The Jewish-barbecue continuum is slightly fuzzier. Of course, a beloved pastime in Israel is searing meats over the hibachi-like mangal, a fixture at picnics and Independence Day celebrations alike. Stateside, Jews aren’t particularly identified with barbecue, with one notable geographical exception: the South. In her well-researched history of Southern cooking, Matzoh Ball Gumbo: Culinary Tales of the Jewish South (University of North Carolina Press), author Marcie Cohen Ferris describes the “Southernized kashrut” of her Arkansas upbringing, where pork products were often avoided at home but enjoyed without guilt at barbecue joints and restaurants. “The art and folklore of Southern barbecuing,” Ferris says, “is a place where we can learn much about regional and religious identity and about Jewish life in the South.”
In Memphis, one of the most prominent ’cue capitals below the Mason-Dixon line, the most popular (and decidedly nonkosher) barbecue joint in town is Corky’s, owned by the Pelts family, active philanthropic members of the Jewish community. A few years back, when Corky’s built a new kitchen, they produced one giant batch of kosher barbecue as a fund-raiser, soliciting orders from around the world. Those ribs and brisket are still the stuff of legend. Folks in Memphis claim that aside from the incredible effort it would take to re-kasher Corky’s, there are not enough kosher ribs available to meet the demand for another special order.

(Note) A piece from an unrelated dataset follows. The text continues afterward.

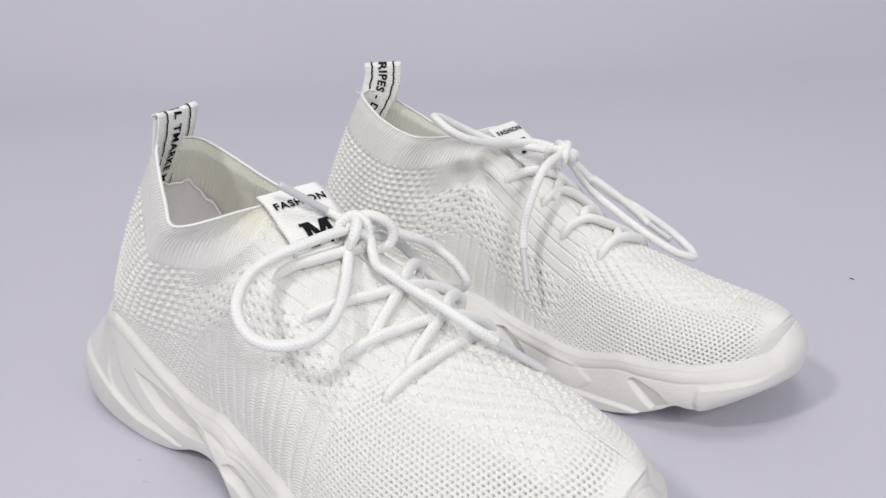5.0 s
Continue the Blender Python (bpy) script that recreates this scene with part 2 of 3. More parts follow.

Luckily, more observant barbecue lovers now have an outlet for their passion: an annual kosher cooking contest (left) that draws around 30 teams with names like the “Alter-Cookers” and “Holy Cow Memphis Barbecue” to the parking lot of Anshei Sphard–Beth El Emeth Synagogue, where they compete in the categories of brisket, ribs and baked beans. Fifteen hundred people attend the cook-off each year, and local dignitaries, newscasters and chefs rub elbows with a wide cross-section of the Memphis community.

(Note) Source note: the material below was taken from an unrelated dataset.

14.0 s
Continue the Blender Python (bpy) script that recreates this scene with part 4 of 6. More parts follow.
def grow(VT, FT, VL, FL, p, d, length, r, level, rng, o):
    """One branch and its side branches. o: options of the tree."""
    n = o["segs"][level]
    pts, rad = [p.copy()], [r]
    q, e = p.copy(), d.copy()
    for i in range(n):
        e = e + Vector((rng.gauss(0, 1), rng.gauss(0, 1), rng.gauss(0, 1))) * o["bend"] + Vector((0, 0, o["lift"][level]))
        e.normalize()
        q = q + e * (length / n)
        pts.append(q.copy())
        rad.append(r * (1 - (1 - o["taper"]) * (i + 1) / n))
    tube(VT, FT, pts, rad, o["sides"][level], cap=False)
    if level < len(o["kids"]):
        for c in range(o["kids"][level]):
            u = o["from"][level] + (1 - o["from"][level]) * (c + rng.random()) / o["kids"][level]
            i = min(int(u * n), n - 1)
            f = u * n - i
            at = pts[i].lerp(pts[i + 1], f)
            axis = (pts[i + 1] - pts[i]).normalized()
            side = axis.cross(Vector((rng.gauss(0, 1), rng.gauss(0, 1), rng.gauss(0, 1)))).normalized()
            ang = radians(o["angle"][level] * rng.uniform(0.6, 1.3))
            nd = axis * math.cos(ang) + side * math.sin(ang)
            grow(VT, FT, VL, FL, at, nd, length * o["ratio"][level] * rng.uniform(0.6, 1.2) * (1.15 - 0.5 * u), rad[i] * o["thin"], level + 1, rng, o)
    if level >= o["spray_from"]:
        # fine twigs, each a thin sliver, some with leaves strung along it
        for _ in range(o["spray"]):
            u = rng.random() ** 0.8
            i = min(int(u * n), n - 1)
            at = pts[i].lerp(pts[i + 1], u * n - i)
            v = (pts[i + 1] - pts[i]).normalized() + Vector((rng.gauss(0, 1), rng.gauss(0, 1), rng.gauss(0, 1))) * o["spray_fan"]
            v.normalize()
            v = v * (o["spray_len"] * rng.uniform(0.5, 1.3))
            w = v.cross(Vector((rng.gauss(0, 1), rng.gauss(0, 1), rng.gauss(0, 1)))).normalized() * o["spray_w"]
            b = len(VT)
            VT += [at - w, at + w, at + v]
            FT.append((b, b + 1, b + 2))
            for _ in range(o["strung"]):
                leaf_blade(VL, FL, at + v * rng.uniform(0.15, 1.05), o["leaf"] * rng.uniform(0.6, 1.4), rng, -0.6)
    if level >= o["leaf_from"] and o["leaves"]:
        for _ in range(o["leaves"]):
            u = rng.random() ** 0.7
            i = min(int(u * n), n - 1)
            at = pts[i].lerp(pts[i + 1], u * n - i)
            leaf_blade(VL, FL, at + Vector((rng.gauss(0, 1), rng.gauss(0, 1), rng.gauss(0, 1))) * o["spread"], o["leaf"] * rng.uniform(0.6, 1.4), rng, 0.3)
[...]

“It’s a great day for Memphis barbecue whether you’re Jewish or not,” says Iris Harkavy, a regular finalist who was kind enough to share her secrets for fall-off-the-bone beef ribs. Like a lot of authentic ribs, these are first cooked in a savory-piquant liquid, then rubbed with spices and finally baked in the oven with a spicy-sweet sauce (if you like spicier ribs, add a tablespoon of Tabasco to the sauce). The process essentially meets the slow-cooking conditions that qualify it as authentic barbecue. They can be finished on the grill for a delicious, smoky accent.
Barbecued Beef Ribs
Recipe courtesy of Iris Harkavy
The barbecue sauce can be made up to a week in advance and kept, tightly covered, in the refrigerator. The first step—boiling the ribs—can be done up to a day in advance. Serves 6
4 pounds beef ribs (flanken), in 4- or 5-rib sections
-1/2 cup red wine vinegar
-1 cup brown sugar
-1 cup ketchup
-2 TB cooking sherry
-2 tsp garlic salt
-2 tsp Worcestershire sauce
-8 cups beef stock
-1 cup tomato paste
-1 cup red wine vinegar
-1/4 cup honey
-1/4 cup Tabasco
– 2 TB ground cumin
– 2 TB chili powder
1. To make barbecue sauce, combine 1/2 cup red wine vinegar, brown sugar, ketchup, sherry, garlic salt and Worcestershire. Bring to a boil, reduce heat and simmer 5 minutes. Remove from heat, cool, cover and store in refrigerator until use.
2. Bring beef stock to a boil. Add tomato paste, 1 cup red wine vinegar, honey and Tabasco and return to a boil. Lower ribs into liquid, cover and simmer for 1 hour. Remove ribs from liquid and cool to room temperature. Combine cumin and chili powder and rub on both sides of ribs. Chill in refrigerator at least 4 hours or up to 24 hours. Cut ribs into 1- or 2-rib sections.
3. Place ribs in one layer in a roasting pan and brush liberally with barbecue sauce. Cover with aluminum foil and bake at 350° for at least an hour. Finish over indirect heat on the grill, about 10 minutes per side. Serve with additional sauce, if desired.